Selma Sueli Silva: E não adianta pensar que “é bom que leva uma leva de gente que não está produzindo tanto, gente que consome as políticas públicas e que gasta dinheiro do contribuinte brasileiro”. Não adianta pensar assim porque não existe uma necessidade em uma ponta que não chegue à outra. A pandemia também mostrou isso. Tudo começou lá na China. Não adianta falar que o vírus foi fabricado na China. Tudo que aconteceu lá refletiu em nós.

Camila Marques: Até porque, por trás da política pública, há muita burocracia. Não se trata de algo tão simples. Cento e quarenta mil pessoas são municípios inteiros, dependendo do país, são países inteiros. Os mortos da Covid-19 são pais, são mães, familiares. Como nos programas do Mundo Autista pontuamos: tudo começa a partir da gente. Tudo começa pela conscientização: “Ah gente, mas não dá para ficar em casa”. Cada um sabe da sua realidade. Vivemos em um país com mais de 12 milhões de pessoas desempregadas e 38 milhões na informalidade. Os auxílios sociais não chegam para todos. O “fique em casa” não pode ser resumido a “vou parar de trabalhar”. Não, tem gente que precisa trabalhar e essa não é a questão aqui. A questão é cada um fazer a sua parte. Hoje, a nossa equipe atua home office. Para nós, é mais tranquilo. Mas, se você precisa sair para trabalhar, lave suas mãos, leve seu álcool gel. Use sua máscara.
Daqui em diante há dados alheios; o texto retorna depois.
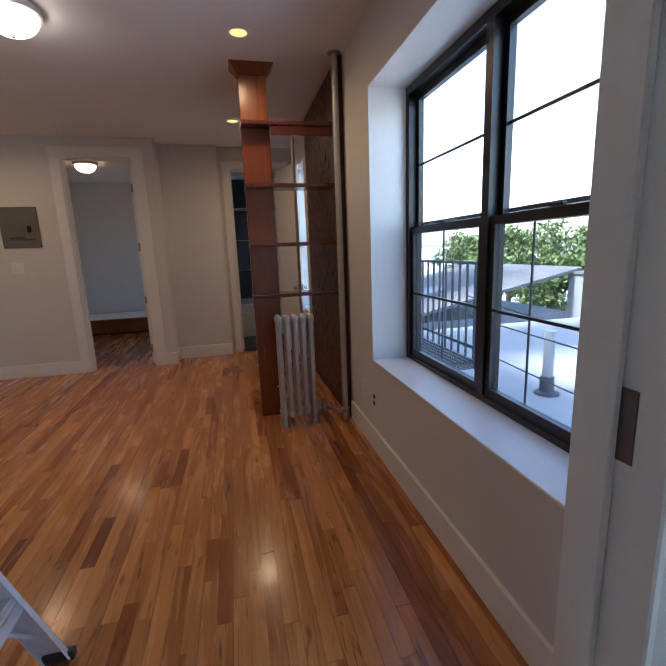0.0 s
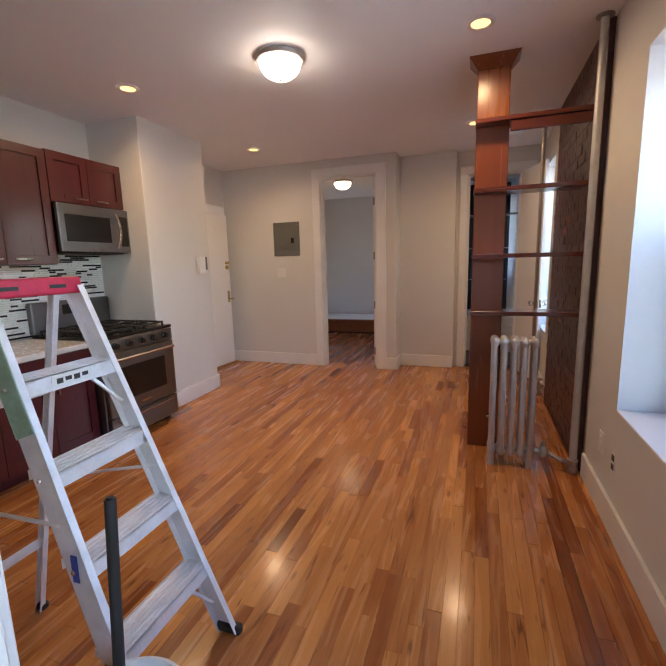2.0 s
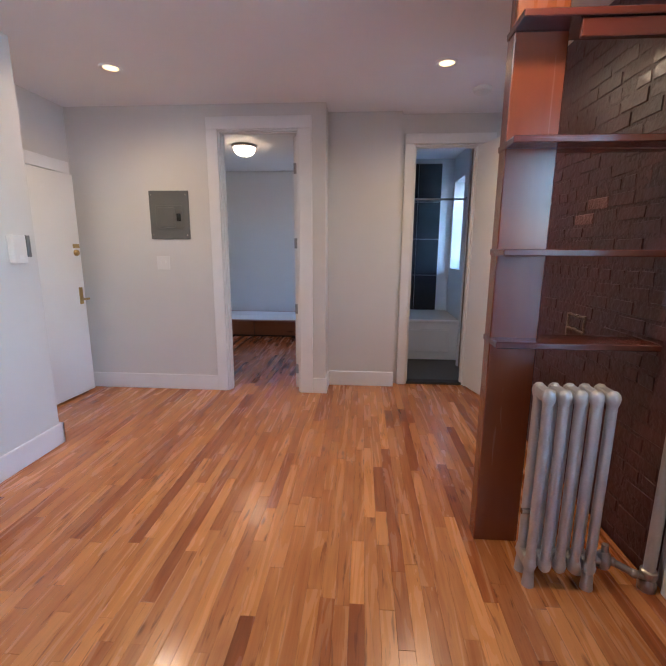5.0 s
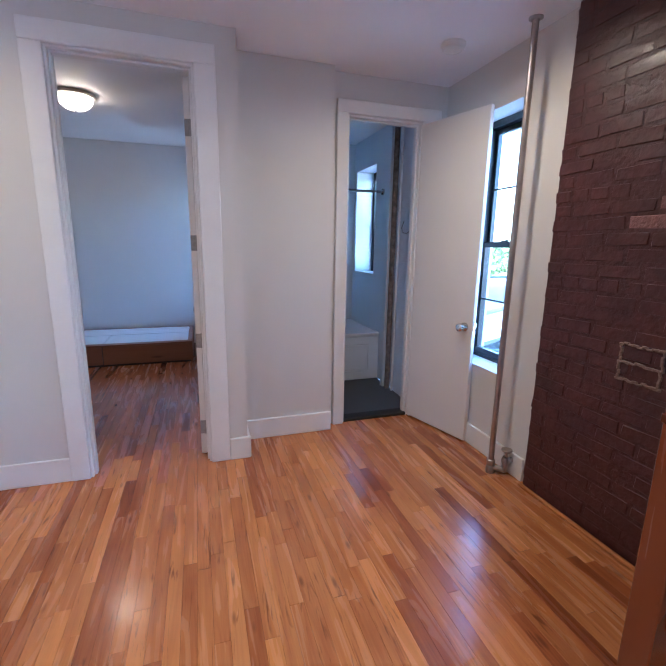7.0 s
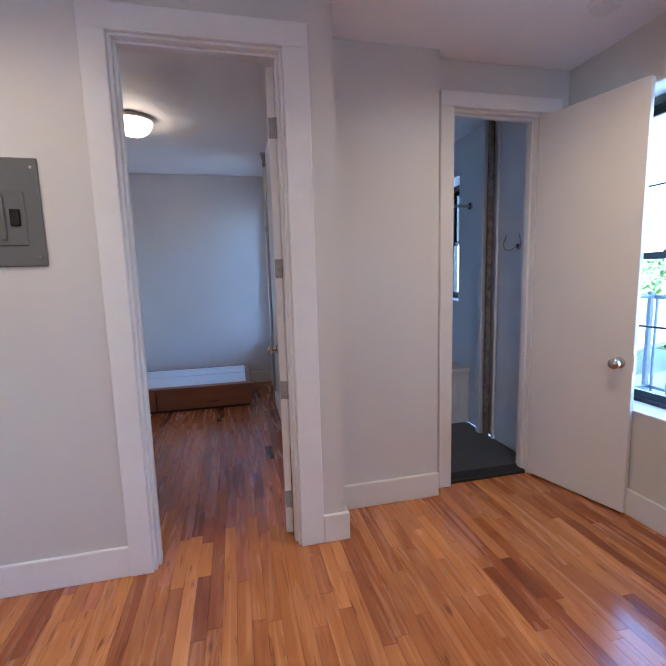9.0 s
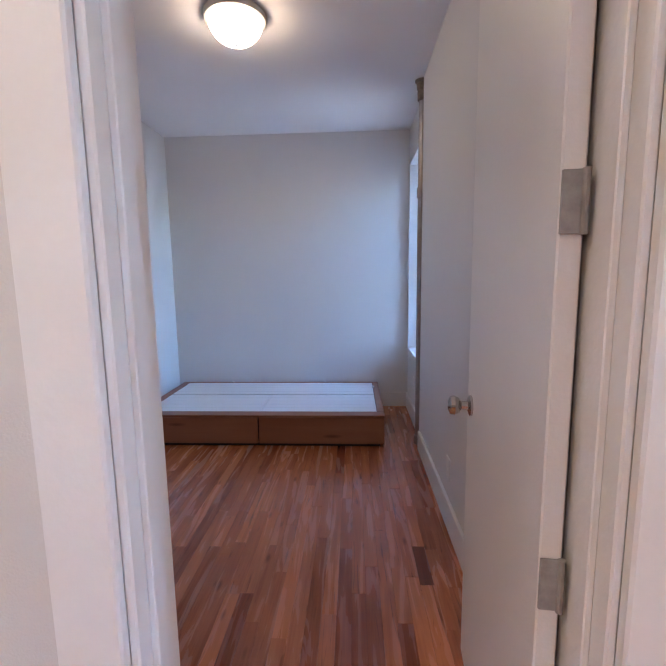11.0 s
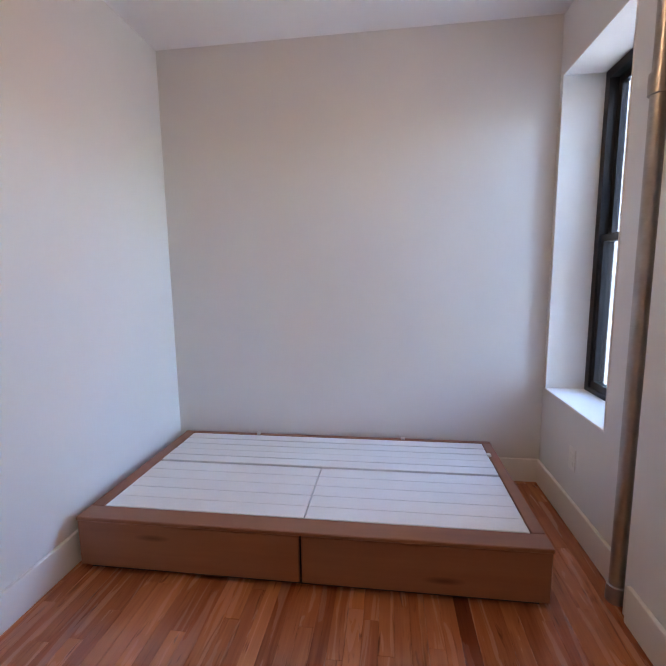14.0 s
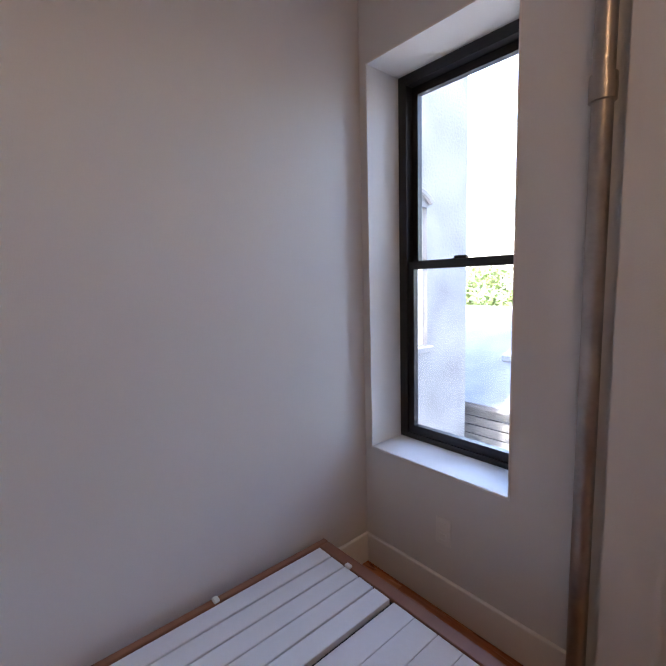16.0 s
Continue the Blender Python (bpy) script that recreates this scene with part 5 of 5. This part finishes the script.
def strips(x0, x1, y0, y1, seed):
    """Rows of strips along y: (x, y0, y1) for each board."""
    r = random.Random(seed)
    out, x = [], x0
    while x < x1 - 0.01:
        y = y0 - r.random() * 0.7
        while y < y1:
            L = r.choice((0.25, 0.35, 0.45, 0.6, 0.75, 0.9, 1.1))
            a, b = max(y, y0), min(y + L, y1)
            if b - a > 0.03:
                out.append((x, a, b))
            y += L
        x += W
    return out


def board_mesh():
    b = bmesh.new()
    g, t, e = 0.0002, 0.0007, 0.0007
    lo = [b.verts.new(p) for p in ((g, 0.0004, -0.01), (W - g, 0.0004, -0.01), (W - g, 0.9996, -0.01), (g, 0.9996, -0.01))]
    mid = [b.verts.new(p) for p in ((g, 0.0004, -t), (W - g, 0.0004, -t), (W - g, 0.9996, -t), (g, 0.9996, -t))]
    top = [b.verts.new(p) for p in ((g + e, 0.0018, 0), (W - g - e, 0.0018, 0), (W - g - e, 0.9982, 0), (g + e, 0.9982, 0))]
    b.faces.new(top)
    for k in range(4):
        j = (k + 1) % 4
        b.faces.new((lo[k], lo[j], mid[j], mid[k]))
        b.faces.new((mid[k], mid[j], top[j], top[k]))
    return b


BOARD = mesh_of("floor_board", board_mesh(), FLOORP)
# bedroom boards: the room's light is painted in as a redder tone
DIM_BOARD = mesh_of("floor_board", board_mesh(), FLOOR_DIM)


def lay(name, boards, chosen, sub, label, board):
    """Single boards where chosen, the rest joined into one mesh, on a dark subfloor."""
    fl = setting(name, sub, BLACKR, label, "floor")
    vs, fs = [], []
    r = random.Random(len(boards))
    for x, a, b in boards:
        if chosen(x, a, b):
            ob = new("floor_board", board)
            ob.parent = fl
            ob.matrix_basis = Matrix.Translation((x, a, 0)) @ Matrix.Rotation(r.uniform(-0.006, 0.006), 4, "Y") @ Matrix.Rotation(r.uniform(-0.0006, 0.0006), 4, "X") @ Matrix.Diagonal((1, b - a, 1, 1))
        else:
            i = len(vs)
            for (px, py, pz) in ((0.0003, 0.0004, -0.0009), (W - 0.0003, 0.0004, -0.0009), (W - 0.0003, 0, -0.0009), (0.0003, 0, -0.0009), (0.0011, 0.0012, 0), (W - 0.0011, 0.0012, 0), (W - 0.0011, 0, 0), (0.0011, 0, 0)):
                far = py == 0
                vs.append((x + px, (b - (0.0012 if pz == 0 else 0.0004)) if far else a + py, pz))
            fs += [(i + 4, i + 5, i + 6, i + 7), (i, i + 1, i + 5, i + 4), (i + 1, i + 2, i + 6, i + 5), (i + 2, i + 3, i + 7, i + 6), (i + 3, i, i + 4, i + 7)]
    if vs:
        me = bpy.data.meshes.new("floor_boards_far")
        me.from_pydata(vs, [], fs)
        me.materials.append(FLOORJ)
        ob = tagged(new("floor_boards_far", me), kind="stuff")
        ob.parent = fl
    return fl


X0 = -2.27
inner = int((0.11 - X0) / W)
rows = strips(X0, X0 + inner * W, -1.2, 9.13, 3)
living = [s for s in rows if (s[1] + s[2]) / 2 < 5.8 and s[0] > XL - 0.05] + strips(X0 + inner * W, XR, -1.2, 5.985, 4)
bedroom = [s for s in rows if (s[1] + s[2]) / 2 >= 5.8]
lay("floor", living, lambda x, a, b: -0.75 < x < 1.1 and a > 1.2 and b < 5.2, bm_box(XL, -1.2, -0.1, XR, 5.99, -0.0095), "orange-brown varnished oak strip floor", BOARD)
lay("floor_bedroom", bedroom, lambda x, a, b: True, bm_box(-2.25, 5.99, -0.1, 0.04, 9.13, -0.0095), "varnished oak strip floor in the bedroom, its dimmer, redder light painted in", DIM_BOARD)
Todas as vezes que vou ao comércio, eu sinto muita aflição ao ver as pessoas usando máscara errado. Se você que acompanha nosso programa é idoso e é aposentado, fique em casa. Eu sei que a saudade é grande e a solidão aperta. Faz seis meses que não vejo meus amigos, deixei de ir à escola, deixei de fazer meu exercício físico externo. Logo, não estou isenta. Mas, temos que fazer isso em prol de causas maiores. Em prol do que é maior. Se eu ficar doente, eu tenho mais chance de atravessar a doença que a minha mãe, que precisa sair para trabalhar. É a questão de pensar no próximo. Eu não sei as condições de você que nos acompanha, mas não se deixe afetar por essa vida tirana, essa realidade tão caótica que a gente está vivendo. Agora, estamos acompanhando as queimadas no Pantanal, declarações absurdas, a questão da vacina, na Caixa Econômica Federal temos filas enormes: tudo isso nos afeta. Mas, não deixe de cuidar de si, não deixe de cuidar dos seus. Não deixe de fazer a sua parte. Se perdermos a sensibilidade, não deixamos de ser cruel com o próximo e sim com nós mesmos.
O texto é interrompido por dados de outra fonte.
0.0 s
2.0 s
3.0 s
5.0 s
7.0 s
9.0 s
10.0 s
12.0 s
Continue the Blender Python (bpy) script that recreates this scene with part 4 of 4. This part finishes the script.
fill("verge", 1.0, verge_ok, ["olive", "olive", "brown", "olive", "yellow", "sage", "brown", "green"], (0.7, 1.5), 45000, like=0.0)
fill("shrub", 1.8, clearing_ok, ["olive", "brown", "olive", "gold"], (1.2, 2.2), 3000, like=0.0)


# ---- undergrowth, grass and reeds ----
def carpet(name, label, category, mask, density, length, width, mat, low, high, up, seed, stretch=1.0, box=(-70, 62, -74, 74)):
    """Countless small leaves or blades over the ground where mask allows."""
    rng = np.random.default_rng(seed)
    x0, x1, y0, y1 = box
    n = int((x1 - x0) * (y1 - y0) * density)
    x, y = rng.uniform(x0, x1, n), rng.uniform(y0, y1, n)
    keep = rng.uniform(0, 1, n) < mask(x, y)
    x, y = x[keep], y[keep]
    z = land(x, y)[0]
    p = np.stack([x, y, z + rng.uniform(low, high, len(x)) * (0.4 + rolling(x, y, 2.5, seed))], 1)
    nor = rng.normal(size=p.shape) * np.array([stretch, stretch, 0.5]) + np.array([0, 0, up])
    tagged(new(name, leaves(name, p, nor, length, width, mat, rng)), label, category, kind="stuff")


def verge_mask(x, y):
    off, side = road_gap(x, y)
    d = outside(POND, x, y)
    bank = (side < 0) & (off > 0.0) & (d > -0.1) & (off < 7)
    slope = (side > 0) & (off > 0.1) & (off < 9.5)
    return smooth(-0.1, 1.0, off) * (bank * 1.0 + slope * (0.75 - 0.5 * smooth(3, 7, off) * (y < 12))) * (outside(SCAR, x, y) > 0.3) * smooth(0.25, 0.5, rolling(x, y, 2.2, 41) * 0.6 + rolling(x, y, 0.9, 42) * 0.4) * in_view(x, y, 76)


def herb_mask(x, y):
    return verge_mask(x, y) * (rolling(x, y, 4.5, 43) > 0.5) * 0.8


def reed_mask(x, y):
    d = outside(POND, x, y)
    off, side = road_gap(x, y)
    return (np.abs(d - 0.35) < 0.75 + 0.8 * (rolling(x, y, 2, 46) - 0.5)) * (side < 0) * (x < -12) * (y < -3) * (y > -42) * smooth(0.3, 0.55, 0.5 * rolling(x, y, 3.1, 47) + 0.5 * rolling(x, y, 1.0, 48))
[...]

Selma Sueli Silva: Uma pessoa importa. Com certeza, a ação de uma pessoa importa. Vamos fazer a nossa parte.

*Na semana em que gravamos o programa, o Brasil tinha registrado 126 mil mortes. Hoje, infelizmente, chegamos a 140 mil. Por isso, os dados da nossa versão em texto divergem dos dados relatados na versão vídeo.

**Conforme dados divulgados pela Prefeitura de Belo Horizonte (PBH) em junho deste ano.